**** Source material

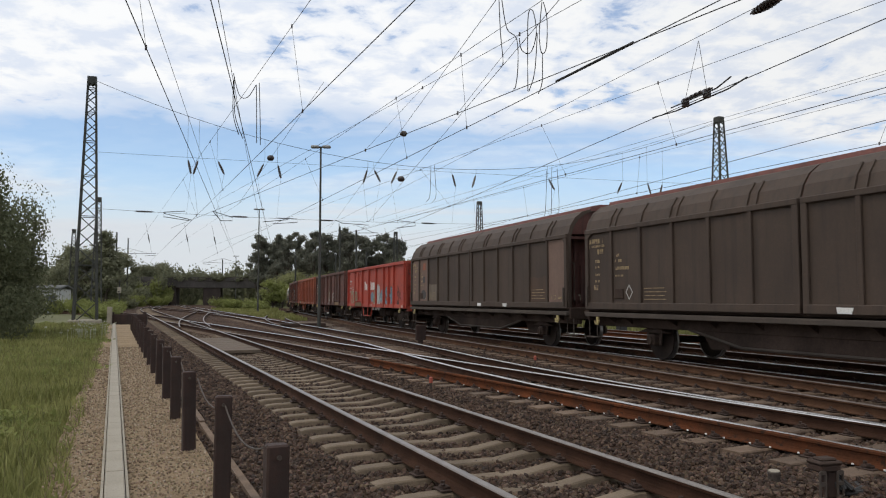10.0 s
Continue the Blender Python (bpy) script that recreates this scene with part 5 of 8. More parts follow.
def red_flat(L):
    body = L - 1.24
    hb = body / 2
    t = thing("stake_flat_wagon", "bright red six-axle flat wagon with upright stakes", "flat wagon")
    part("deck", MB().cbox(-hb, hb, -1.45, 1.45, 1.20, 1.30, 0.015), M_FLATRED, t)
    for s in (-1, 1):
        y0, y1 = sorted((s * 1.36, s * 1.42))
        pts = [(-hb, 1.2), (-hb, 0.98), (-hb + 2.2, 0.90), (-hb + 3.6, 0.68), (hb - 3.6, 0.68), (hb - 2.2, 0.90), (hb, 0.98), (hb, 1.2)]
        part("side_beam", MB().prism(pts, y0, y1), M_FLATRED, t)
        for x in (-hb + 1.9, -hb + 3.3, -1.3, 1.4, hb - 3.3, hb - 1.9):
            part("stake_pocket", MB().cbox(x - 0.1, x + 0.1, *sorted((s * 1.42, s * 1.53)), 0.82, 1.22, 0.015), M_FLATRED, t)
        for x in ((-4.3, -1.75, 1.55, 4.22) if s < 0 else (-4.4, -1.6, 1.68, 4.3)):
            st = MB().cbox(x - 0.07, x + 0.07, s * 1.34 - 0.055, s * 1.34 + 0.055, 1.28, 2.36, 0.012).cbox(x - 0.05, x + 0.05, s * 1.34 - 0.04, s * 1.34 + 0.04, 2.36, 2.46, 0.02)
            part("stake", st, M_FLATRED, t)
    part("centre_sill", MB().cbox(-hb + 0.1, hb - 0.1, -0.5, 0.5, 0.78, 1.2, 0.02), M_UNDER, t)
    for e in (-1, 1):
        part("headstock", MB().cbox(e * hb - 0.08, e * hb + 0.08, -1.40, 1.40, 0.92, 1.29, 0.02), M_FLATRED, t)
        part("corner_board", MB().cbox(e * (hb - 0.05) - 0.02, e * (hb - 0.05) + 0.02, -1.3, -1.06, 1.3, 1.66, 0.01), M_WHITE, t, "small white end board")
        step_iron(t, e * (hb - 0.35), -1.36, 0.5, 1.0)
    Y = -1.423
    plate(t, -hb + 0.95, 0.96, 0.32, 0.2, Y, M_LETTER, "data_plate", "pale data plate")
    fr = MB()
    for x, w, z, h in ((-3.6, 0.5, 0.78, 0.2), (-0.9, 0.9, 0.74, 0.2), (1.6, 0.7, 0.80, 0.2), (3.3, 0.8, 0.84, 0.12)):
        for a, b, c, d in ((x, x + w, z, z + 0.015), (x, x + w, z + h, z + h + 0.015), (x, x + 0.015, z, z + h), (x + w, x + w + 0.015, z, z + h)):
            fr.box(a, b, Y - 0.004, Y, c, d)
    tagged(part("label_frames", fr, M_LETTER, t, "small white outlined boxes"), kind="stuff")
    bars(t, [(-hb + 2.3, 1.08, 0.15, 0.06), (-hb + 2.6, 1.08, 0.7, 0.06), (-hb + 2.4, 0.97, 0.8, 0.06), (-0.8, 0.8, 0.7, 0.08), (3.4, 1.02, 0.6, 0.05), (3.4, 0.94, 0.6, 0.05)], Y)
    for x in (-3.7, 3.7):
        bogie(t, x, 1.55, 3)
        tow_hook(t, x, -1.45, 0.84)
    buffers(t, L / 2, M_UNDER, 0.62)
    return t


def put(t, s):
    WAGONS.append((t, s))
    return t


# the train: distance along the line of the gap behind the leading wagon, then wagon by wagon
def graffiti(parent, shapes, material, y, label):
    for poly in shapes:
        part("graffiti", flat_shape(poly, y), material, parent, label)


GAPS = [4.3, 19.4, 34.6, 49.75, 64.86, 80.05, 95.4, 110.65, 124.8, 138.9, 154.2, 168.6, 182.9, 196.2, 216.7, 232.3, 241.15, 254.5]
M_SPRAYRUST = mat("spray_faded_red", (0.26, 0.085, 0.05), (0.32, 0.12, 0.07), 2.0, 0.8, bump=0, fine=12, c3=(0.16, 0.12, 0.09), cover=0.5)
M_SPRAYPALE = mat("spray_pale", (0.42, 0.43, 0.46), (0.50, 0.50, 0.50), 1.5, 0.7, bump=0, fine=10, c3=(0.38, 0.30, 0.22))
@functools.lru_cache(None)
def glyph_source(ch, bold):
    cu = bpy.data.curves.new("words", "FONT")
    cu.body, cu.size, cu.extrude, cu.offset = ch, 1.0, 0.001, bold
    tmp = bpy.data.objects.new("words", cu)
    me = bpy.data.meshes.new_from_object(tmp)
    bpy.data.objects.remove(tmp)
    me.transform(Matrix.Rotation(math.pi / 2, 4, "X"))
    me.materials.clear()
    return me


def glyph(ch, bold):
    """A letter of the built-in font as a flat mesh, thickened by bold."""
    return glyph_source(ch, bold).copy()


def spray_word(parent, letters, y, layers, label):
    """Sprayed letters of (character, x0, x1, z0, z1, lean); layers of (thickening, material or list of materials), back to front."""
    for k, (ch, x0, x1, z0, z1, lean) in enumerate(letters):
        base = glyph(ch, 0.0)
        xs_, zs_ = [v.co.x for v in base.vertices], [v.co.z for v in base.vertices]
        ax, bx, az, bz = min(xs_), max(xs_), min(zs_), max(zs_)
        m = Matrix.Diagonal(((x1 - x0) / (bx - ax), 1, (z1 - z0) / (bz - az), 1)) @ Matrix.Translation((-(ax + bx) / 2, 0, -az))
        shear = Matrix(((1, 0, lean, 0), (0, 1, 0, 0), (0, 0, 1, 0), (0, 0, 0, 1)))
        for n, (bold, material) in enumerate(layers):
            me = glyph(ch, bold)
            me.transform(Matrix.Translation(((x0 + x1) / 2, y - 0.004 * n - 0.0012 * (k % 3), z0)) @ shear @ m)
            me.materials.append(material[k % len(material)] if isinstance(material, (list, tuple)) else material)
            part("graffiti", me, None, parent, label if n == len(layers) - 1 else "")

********

▶ [Task to complete]: Pick out the lines containing the string "with".

▶ [Written response]:
Continue the Blender Python (bpy) script that recreates this scene with part 5 of 8. More parts follow.
    t = thing("stake_flat_wagon", "bright red six-axle flat wagon with upright stakes", "flat wagon")